The FTSE 100 flops again

After limping through another year of insipid performance, no wonder global investors are losing interest in UK shares. Why risk money on feeble Footsie stocks, when the thrills and spills of US equities are a mouse click away?

Here’s how the UK’s main market index has performed over four other timescales:

One month+1.4%
Six months-1.2%
One year-1.1%
Five years+6.4%

What a pitiful performance by Britain’s blue-chip index. After recording similar losses over six months and one year, it has eked out a meagre gain of 1.2% a year over the past half-decade.

However, the above figures exclude cash dividends — one reason I’ve been hoovering up large-cap UK stocks. Currently, the FTSE 100 offers a cash yield of 4% a year — well ahead of other major stock-market indexes.

Adding five years of dividends at 4% a year boosts the index’s capital return to around 26.4%. This works out at a compound return of 4.8% a year. While this hardly life-changing, it’s better than nothing.

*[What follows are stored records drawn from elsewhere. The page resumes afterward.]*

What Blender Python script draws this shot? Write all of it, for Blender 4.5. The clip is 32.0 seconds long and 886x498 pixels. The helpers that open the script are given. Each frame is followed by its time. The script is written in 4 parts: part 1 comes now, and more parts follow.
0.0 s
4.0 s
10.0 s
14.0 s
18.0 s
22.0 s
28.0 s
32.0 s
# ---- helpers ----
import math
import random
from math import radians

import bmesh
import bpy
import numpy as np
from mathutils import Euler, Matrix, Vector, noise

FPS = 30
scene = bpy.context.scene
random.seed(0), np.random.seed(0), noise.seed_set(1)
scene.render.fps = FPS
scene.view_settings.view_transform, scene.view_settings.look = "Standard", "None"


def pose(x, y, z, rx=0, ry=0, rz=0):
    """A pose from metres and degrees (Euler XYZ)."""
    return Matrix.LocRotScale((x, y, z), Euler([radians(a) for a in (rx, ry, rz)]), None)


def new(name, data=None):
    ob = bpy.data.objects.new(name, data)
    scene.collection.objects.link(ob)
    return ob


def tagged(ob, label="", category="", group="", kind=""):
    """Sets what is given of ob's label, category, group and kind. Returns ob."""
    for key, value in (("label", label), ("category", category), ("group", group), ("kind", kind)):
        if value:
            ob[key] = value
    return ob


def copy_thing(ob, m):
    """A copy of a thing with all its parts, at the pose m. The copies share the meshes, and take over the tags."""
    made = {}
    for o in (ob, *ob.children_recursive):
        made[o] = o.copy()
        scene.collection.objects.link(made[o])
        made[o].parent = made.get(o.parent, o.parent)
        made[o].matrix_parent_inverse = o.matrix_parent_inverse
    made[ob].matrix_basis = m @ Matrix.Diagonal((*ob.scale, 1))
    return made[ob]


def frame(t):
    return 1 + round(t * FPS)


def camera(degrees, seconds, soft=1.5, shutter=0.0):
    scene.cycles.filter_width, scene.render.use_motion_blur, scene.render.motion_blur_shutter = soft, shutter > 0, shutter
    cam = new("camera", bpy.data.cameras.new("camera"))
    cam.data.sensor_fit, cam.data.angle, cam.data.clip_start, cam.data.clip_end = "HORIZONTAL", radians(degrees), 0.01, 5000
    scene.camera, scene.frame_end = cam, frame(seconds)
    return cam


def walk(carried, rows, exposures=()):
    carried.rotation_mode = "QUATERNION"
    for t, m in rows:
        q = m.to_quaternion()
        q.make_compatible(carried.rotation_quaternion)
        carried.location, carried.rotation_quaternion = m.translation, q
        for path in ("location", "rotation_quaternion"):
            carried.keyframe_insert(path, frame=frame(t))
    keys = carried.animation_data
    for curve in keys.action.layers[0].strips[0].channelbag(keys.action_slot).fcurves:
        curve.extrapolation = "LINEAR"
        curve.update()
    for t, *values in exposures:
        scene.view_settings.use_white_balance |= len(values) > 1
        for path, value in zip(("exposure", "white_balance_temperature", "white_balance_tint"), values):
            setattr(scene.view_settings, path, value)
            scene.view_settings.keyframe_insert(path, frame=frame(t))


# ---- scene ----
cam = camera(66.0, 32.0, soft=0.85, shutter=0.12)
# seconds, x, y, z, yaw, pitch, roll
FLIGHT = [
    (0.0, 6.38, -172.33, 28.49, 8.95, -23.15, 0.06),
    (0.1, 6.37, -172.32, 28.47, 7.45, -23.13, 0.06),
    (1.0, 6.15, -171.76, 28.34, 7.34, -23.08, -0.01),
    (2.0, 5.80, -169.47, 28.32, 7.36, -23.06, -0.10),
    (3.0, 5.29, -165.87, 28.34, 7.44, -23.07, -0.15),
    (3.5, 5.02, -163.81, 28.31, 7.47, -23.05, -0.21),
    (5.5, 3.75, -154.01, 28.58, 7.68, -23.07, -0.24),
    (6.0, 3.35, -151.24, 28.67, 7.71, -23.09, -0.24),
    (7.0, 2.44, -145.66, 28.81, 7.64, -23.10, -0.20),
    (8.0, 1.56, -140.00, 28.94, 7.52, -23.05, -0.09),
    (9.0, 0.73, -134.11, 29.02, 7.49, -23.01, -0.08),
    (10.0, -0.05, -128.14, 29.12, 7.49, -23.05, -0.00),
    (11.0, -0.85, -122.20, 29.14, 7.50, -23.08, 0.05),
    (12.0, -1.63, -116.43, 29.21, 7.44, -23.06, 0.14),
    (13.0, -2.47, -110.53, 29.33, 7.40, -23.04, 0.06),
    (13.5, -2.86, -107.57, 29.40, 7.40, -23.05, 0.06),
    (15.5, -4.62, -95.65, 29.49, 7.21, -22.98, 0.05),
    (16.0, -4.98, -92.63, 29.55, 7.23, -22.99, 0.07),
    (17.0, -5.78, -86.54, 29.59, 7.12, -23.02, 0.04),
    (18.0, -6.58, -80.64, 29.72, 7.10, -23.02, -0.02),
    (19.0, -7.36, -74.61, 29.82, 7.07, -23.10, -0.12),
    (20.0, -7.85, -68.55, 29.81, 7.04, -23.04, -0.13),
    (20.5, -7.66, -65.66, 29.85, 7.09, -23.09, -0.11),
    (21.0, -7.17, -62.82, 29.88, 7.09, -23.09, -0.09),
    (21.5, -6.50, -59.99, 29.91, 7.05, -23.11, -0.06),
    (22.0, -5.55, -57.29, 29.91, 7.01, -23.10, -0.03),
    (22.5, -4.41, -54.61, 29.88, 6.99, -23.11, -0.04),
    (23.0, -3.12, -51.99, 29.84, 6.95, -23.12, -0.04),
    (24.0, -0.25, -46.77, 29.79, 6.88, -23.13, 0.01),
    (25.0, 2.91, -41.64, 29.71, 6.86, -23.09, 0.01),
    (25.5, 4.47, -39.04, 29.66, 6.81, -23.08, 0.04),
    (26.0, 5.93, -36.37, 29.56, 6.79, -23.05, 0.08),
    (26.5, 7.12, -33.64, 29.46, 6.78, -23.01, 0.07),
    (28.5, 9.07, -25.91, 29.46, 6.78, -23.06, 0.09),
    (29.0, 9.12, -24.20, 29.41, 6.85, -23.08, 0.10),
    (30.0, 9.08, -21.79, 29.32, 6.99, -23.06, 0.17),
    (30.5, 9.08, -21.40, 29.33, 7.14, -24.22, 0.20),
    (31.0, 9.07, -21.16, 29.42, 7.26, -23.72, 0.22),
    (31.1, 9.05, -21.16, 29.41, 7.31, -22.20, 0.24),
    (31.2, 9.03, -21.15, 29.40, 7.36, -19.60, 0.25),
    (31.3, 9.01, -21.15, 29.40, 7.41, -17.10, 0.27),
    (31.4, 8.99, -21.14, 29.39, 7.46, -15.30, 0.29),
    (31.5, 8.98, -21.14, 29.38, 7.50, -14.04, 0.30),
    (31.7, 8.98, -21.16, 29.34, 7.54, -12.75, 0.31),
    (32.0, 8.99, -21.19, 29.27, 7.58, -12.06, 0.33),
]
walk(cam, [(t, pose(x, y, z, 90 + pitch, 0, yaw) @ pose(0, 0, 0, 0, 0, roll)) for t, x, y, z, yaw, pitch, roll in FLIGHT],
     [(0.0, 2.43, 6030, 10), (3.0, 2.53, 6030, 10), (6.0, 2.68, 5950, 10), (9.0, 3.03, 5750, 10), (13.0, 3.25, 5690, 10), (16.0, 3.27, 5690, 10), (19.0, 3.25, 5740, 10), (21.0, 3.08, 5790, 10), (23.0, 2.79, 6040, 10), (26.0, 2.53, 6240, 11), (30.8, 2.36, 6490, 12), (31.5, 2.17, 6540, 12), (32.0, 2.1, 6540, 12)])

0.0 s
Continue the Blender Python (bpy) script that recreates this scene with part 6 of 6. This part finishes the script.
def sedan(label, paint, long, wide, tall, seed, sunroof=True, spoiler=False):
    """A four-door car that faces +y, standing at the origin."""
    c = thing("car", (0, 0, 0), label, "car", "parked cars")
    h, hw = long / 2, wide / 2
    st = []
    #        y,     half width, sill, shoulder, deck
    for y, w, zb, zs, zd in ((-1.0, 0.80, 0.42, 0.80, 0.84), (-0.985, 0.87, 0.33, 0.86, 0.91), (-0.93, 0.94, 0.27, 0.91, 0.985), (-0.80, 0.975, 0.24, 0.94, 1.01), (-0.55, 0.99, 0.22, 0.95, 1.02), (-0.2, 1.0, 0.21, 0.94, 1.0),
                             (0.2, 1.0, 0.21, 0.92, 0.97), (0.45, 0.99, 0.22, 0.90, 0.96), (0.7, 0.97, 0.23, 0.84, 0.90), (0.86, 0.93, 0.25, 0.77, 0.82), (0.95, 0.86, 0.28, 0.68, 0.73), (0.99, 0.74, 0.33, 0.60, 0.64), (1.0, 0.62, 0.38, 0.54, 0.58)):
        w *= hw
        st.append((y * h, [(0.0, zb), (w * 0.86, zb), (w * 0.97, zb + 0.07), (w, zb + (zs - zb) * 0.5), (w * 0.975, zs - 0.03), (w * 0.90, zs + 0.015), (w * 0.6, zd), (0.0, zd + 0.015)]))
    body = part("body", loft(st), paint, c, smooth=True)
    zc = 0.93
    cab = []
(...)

What next for the Footsie?

My 37 years of investing experience has taught me that making short-term predictions about the direction of asset prices is a mug’s game. To me, predicting the future path of share prices is a fool’s errand (note the small ‘f’).

That said, with the FTSE 100 currently hovering around 7,428.93 points, I’d expect it to end the year within 250 points either side of this mark. That works out to a near-3.4% swing either way — well within the London market’s usual monthly movements.

Thus, I’d expect the index to end 2023 somewhere between 7,178.93 and 7,678.93 points. This is largely within its 52-week range of 7,206.82 to 8,047.06 points. That said, I’d be surprised if the Footsie dropped towards the low end of this scale, given its current undervaluation.

London looks lovely to me

Furthermore, the optimist in me must point out the crazy valuation of the London stock market. The Footsie trades on an earnings multiple of 10.9 times, producing an earnings yield of 9.2% a year. This means that the index’s dividend yield of 4% a year is covered a decent 2.3 times by earnings.

Rarely have I ever seen London-listed shares trading at such lowly levels, except during the depths of the 2000-03, 2007-09, and March 2020 market meltdowns. Therefore, buying this unloved index and many of its constituent stocks looks a smart move to me.

Lastly, the UK index has trailed its global counterparts for so long that it appears to be a value trap. Nevertheless, given its lowly fundamentals, I’m expecting better returns from the FTSE 100 over the next five years!